Tender is a goal-oriented and pure personality tasked with safeguarding and optimizing his clients’ Joy experience. As an android, he operates under human programming and, while aware that the best choice for Virgo, at times, may be to harm another human, it is not the optimum response. So, as he and Virgo encounter the harsh realities of a changed world, he must sometimes be very creative in how he pursues his plans. Virgo, although physically a 15-year-old girl, has only known the solitude and sublime satisfaction of Joy in her warm, jellied bath pod, experiencing only ecstasy in her every living moment. When she awakens outside of the pod in Tender’s arms, she experiences physical need and discomfort for the very first time, much like a newborn after birth. For her, everything is about regaining Joy and fulfilling her needs. Leaving the bewildering and difficult reality far behind. It was interesting to watch as she reacted and adjusted to simple physical urges and slowly became a part of her surrounding environment.

The author has created a wonderful contrast between the small, isolated world of the spa and the world at large. As the danger of the hurricane passes, they encounter few humans, but those they do all serve to disrupt or delay their journey, some for many weeks at a time. The pair represents possible new resources to almost everyone they come in contact with, a tool to be used and discarded. However, Tender proves to be a resourceful protector as they escape from one harrowing situation after another.

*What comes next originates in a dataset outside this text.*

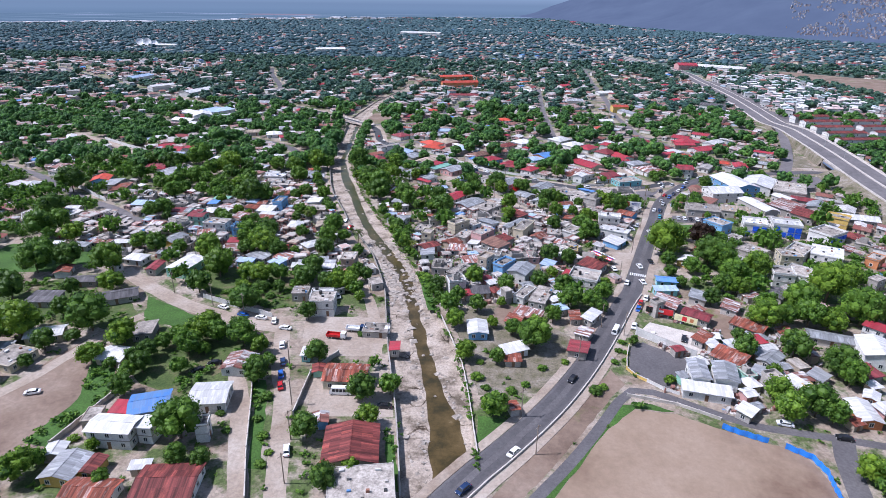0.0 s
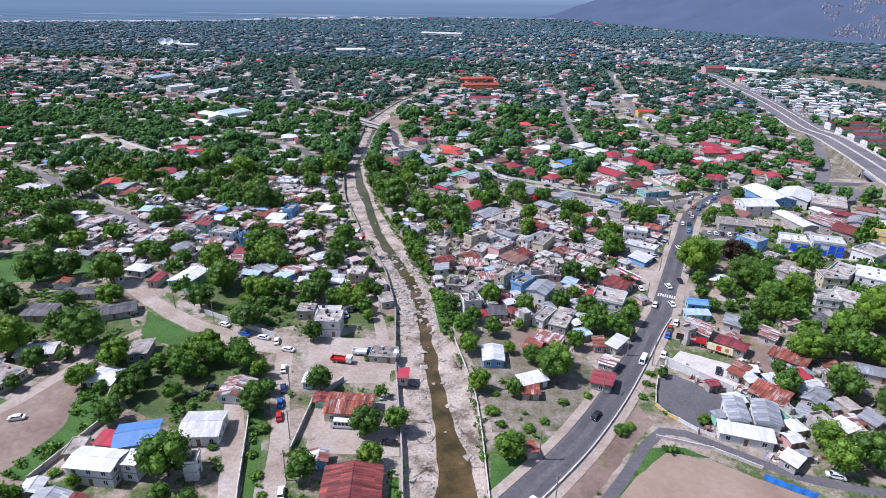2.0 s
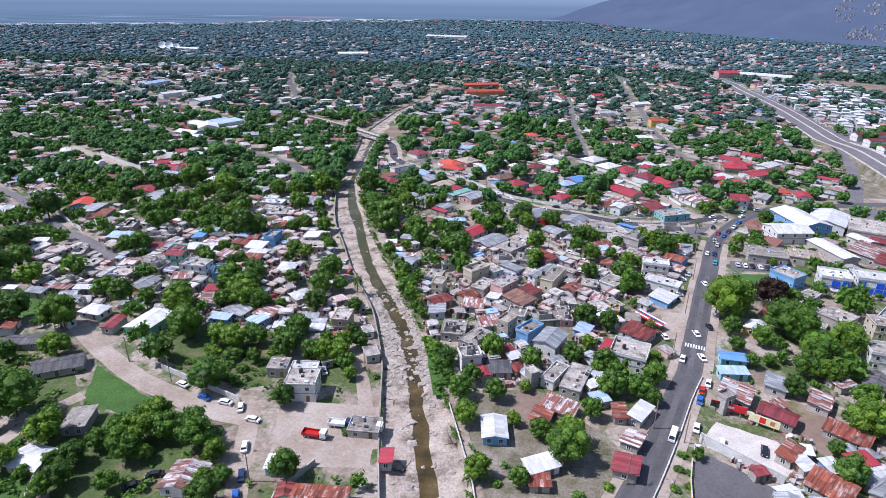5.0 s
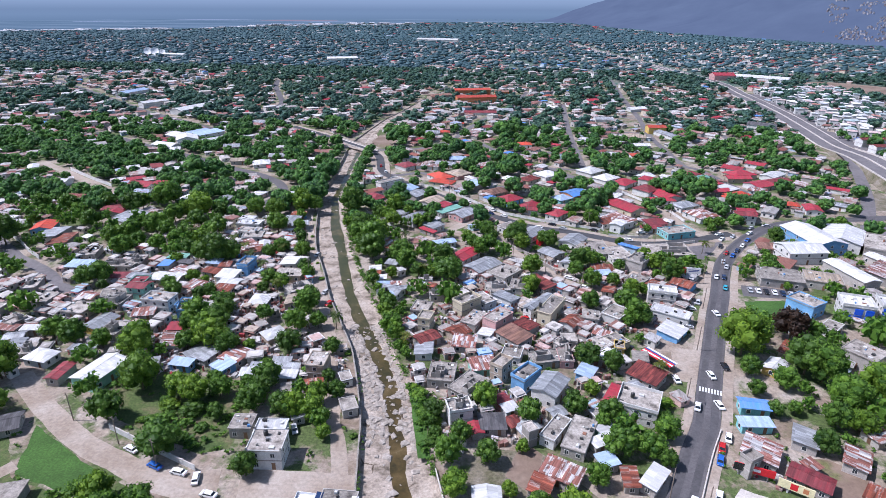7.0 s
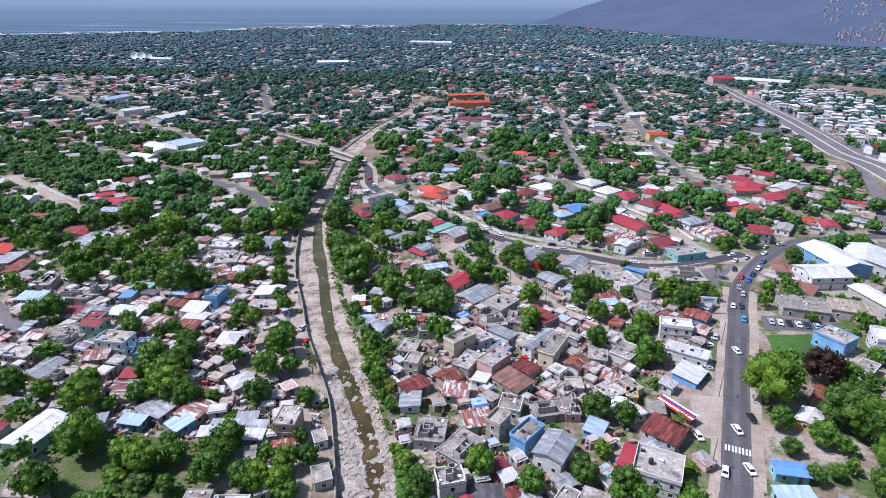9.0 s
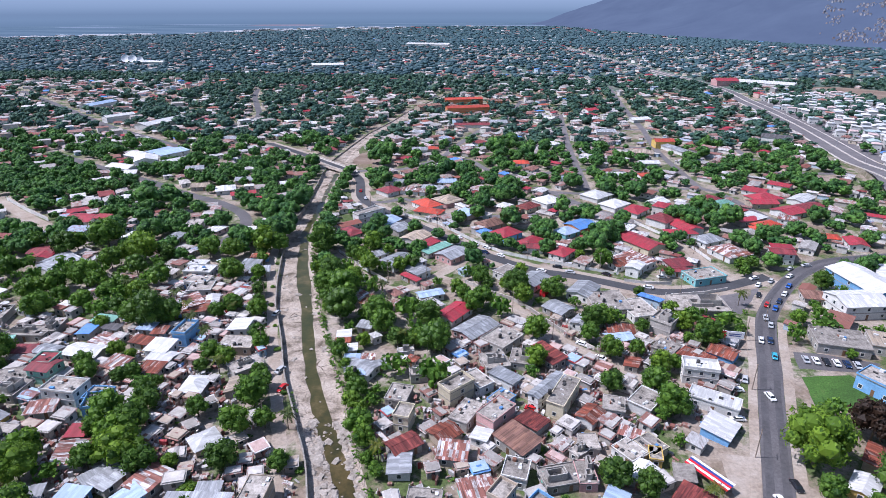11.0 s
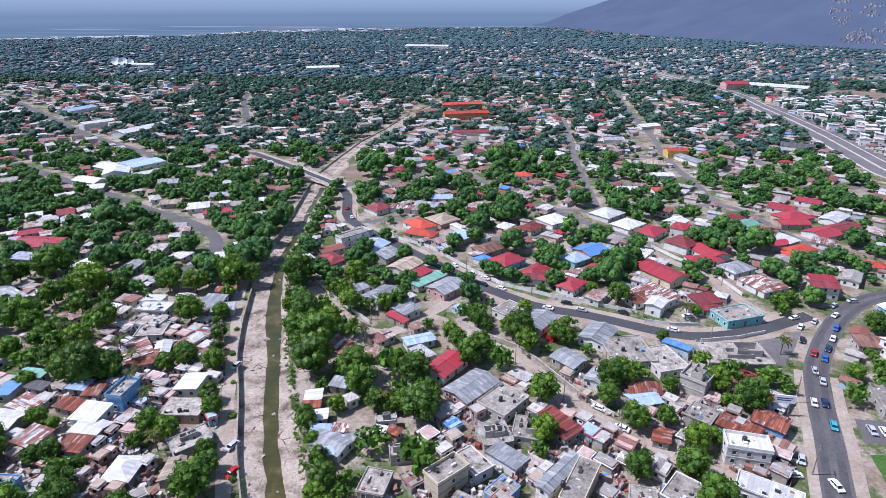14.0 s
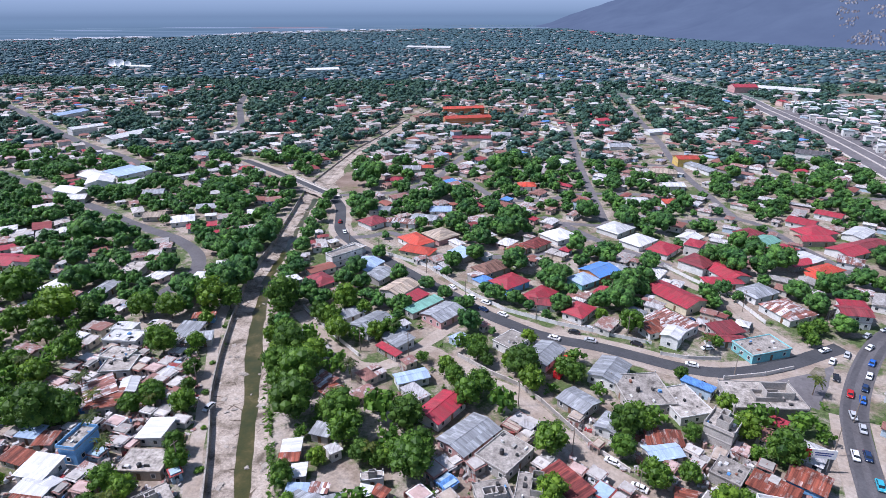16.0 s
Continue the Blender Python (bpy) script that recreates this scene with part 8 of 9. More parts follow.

The author’s descriptions were vivid and immersive, making the cinematic story so compelling it flew by. While Tender is non-human, he displays the highest and most honorable characteristics of any human hero, and even the innocent, emotionally toddler-like Virgo is engaging and someone you’ll want to root for. Along the way, the survivors they meet are the catalysts for some of the most unexpected plot twists ever, guaranteeing I did not want to put this book down until the final page was turned.

I recommend JOY: A NOVEL OF THE NEW FRONTIER to readers of science fiction, dystopias, and post-apocalyptic tales.


About the Author

Benjamin Robert Murray Evett is an author of post-apocalyptic fiction. But he has spent most of his life as a professional actor. Ben grew up in Cleveland Heights, Ohio, then attended Harvard, where he studied Classics, but always knew that the arts were his home. He has performed all over the world – from Moscow to Edinburgh to Taipei. In 2015, he co-wrote "Albatross" – a solo performance piece based on Coleridge's "Rime of the Ancient Mariner". The play won two Elliot Norton awards in 2015.

A career in the theatre can be brutal at times, and in 2017 Ben discovered the joys of writing. The idea for JOY came to him while walking his dog, Spike, and a new career was born.